Saved data entries
******

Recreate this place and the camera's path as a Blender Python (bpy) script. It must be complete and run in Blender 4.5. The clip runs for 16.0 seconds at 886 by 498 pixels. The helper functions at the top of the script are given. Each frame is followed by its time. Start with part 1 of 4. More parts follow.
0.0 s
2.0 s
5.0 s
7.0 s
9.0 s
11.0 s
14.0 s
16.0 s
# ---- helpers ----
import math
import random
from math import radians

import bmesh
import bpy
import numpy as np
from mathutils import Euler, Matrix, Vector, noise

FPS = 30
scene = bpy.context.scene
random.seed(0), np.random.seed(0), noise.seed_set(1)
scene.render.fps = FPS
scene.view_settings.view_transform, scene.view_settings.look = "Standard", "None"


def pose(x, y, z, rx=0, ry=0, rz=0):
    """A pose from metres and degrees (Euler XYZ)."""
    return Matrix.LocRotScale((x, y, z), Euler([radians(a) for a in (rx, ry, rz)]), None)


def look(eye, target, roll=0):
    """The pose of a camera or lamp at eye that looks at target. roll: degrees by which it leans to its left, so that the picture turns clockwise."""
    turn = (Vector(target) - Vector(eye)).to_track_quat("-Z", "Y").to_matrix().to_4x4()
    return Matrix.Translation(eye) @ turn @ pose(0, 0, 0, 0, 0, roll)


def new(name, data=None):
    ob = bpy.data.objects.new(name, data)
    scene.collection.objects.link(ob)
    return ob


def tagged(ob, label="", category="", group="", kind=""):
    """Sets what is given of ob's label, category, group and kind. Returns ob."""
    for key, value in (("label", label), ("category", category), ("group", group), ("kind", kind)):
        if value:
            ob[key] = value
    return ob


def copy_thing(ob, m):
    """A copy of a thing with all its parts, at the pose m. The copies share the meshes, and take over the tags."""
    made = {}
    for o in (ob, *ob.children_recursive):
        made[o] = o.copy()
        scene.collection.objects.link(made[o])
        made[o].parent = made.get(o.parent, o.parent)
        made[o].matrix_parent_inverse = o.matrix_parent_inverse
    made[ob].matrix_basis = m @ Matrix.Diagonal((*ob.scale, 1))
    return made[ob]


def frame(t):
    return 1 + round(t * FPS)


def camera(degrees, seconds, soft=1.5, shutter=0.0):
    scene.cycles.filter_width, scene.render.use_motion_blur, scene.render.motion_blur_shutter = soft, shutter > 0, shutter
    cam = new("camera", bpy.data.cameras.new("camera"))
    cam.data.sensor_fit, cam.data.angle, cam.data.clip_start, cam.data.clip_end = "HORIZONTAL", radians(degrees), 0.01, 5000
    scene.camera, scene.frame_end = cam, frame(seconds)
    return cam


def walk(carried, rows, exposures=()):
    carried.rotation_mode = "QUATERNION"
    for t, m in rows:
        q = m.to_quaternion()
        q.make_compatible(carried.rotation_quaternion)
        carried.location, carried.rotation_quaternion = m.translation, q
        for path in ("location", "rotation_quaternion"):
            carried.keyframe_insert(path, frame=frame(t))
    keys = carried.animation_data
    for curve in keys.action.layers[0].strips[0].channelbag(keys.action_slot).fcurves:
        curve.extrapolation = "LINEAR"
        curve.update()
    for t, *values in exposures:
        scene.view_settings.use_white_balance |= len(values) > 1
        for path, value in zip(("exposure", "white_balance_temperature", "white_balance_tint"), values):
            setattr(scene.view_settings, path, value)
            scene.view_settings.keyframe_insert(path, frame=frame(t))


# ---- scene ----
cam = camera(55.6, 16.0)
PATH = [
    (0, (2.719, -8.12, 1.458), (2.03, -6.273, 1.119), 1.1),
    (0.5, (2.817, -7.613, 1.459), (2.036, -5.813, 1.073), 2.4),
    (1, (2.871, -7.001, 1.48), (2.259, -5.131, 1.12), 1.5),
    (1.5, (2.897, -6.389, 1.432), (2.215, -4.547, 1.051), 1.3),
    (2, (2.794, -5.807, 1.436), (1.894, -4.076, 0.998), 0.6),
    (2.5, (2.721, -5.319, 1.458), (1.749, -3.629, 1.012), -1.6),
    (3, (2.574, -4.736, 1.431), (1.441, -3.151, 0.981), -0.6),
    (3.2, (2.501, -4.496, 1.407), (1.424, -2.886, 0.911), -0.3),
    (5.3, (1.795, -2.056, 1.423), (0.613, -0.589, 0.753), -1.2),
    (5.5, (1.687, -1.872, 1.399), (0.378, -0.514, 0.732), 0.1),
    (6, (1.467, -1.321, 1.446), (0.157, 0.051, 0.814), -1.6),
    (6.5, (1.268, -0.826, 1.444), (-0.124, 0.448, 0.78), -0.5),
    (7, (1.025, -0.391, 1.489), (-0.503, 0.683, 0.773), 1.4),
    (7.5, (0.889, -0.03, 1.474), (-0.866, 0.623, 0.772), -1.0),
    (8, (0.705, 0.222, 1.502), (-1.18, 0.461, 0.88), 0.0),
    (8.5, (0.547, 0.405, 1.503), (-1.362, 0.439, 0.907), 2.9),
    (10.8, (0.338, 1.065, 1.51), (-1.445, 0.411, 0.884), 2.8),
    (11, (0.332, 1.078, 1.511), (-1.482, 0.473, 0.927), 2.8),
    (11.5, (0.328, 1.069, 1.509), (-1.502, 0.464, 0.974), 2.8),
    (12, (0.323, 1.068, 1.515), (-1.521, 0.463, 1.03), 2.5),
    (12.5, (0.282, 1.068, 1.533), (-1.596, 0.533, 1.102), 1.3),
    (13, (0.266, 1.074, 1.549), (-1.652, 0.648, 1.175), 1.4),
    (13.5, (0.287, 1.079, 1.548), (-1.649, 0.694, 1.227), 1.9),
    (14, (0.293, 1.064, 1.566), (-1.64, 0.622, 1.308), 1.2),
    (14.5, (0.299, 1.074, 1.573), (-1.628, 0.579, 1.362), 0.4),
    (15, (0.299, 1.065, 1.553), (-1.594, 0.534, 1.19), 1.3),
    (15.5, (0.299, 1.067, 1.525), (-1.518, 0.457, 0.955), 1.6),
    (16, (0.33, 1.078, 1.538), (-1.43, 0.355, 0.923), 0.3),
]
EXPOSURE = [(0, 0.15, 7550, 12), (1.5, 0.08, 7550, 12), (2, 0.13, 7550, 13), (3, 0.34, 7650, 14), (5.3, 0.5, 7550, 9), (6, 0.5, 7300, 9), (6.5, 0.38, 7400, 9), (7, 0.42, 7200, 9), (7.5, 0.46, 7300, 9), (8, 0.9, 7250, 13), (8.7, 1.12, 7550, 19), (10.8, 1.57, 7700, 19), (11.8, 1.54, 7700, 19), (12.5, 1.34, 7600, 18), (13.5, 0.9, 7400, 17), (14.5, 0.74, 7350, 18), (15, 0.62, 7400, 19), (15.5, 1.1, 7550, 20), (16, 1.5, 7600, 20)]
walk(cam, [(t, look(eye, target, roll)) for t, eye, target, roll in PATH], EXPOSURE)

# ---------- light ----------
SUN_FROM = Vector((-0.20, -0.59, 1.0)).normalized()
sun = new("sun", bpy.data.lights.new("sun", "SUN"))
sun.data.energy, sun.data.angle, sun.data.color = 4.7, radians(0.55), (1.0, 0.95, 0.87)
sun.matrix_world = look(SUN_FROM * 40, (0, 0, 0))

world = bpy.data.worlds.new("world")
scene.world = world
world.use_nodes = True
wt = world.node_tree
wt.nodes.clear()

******

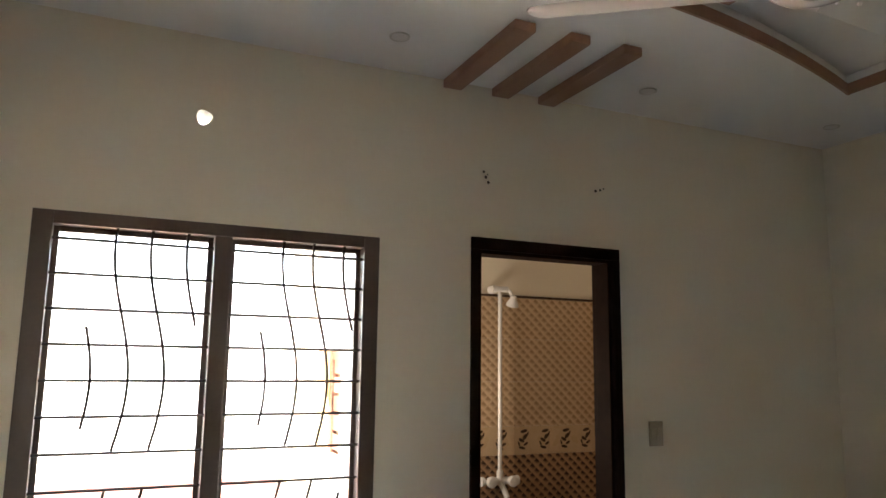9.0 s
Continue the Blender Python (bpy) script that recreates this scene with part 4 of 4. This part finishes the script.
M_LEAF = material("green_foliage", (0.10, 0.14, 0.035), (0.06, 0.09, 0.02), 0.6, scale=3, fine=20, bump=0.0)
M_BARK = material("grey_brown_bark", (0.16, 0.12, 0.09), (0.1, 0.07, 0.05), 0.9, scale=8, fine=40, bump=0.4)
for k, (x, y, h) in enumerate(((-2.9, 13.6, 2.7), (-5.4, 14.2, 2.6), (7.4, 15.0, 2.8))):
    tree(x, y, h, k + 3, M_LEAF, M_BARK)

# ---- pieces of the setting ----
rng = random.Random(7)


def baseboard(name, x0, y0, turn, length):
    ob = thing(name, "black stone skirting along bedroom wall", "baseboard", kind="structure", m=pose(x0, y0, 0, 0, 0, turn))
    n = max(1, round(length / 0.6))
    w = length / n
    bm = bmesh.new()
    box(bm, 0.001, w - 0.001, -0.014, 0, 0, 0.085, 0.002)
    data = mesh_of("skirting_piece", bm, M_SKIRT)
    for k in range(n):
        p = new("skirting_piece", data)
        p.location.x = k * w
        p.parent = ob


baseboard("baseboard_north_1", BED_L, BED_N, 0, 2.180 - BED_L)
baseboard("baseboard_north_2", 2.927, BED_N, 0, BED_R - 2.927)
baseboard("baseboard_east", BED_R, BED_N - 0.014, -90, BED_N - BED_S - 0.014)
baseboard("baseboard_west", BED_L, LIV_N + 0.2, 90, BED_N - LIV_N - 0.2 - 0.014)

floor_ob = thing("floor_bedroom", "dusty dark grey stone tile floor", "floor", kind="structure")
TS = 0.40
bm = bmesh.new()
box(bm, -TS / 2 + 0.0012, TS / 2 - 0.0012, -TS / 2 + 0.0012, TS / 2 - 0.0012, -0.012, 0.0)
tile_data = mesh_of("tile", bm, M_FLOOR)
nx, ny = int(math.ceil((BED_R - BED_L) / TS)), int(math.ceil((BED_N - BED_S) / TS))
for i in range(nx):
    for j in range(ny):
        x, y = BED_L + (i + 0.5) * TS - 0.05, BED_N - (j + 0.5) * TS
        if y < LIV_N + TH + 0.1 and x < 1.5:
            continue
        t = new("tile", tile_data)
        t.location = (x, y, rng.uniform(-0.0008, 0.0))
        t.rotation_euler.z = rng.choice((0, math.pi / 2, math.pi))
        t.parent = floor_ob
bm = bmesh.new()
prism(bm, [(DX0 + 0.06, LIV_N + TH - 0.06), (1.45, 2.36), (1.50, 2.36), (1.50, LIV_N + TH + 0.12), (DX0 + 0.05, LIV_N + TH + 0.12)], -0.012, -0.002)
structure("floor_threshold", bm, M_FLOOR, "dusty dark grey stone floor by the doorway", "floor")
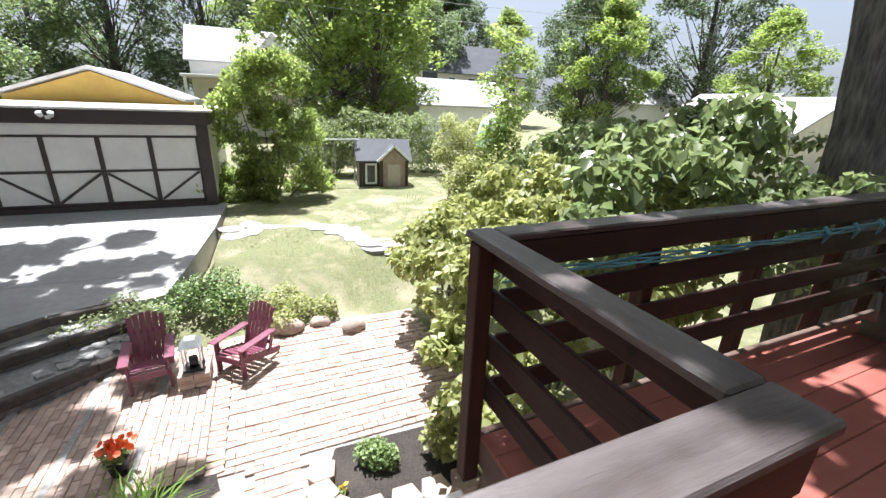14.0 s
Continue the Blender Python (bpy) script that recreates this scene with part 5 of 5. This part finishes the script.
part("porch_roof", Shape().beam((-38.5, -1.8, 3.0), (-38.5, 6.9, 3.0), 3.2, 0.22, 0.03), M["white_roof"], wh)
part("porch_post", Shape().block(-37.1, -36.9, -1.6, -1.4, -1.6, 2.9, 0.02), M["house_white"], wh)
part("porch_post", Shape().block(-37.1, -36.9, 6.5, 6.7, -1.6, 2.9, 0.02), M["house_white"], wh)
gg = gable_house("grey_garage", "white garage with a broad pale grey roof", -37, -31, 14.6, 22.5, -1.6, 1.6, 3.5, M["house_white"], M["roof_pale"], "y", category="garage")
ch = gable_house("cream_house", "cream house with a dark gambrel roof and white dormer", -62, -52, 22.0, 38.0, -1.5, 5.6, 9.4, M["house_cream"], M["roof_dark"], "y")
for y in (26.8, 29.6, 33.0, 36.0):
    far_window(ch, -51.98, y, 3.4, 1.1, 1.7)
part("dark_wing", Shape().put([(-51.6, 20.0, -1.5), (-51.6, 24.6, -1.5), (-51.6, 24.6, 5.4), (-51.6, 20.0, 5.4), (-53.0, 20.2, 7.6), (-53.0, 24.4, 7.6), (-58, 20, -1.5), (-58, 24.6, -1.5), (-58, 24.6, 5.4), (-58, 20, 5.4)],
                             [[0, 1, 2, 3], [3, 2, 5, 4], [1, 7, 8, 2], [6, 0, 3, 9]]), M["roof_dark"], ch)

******

● **TASK DETAILS**: Write out again only the lines from the line containing "4. This part finishes the script." through the line containing "rng = random.Random(7)", both included, exactly as they are.

● **RESULT OF THE EXERCISE**:
Continue the Blender Python (bpy) script that recreates this scene with part 4 of 4. This part finishes the script.
M_LEAF = material("green_foliage", (0.10, 0.14, 0.035), (0.06, 0.09, 0.02), 0.6, scale=3, fine=20, bump=0.0)
M_BARK = material("grey_brown_bark", (0.16, 0.12, 0.09), (0.1, 0.07, 0.05), 0.9, scale=8, fine=40, bump=0.4)
for k, (x, y, h) in enumerate(((-2.9, 13.6, 2.7), (-5.4, 14.2, 2.6), (7.4, 15.0, 2.8))):
    tree(x, y, h, k + 3, M_LEAF, M_BARK)

# ---- pieces of the setting ----
rng = random.Random(7)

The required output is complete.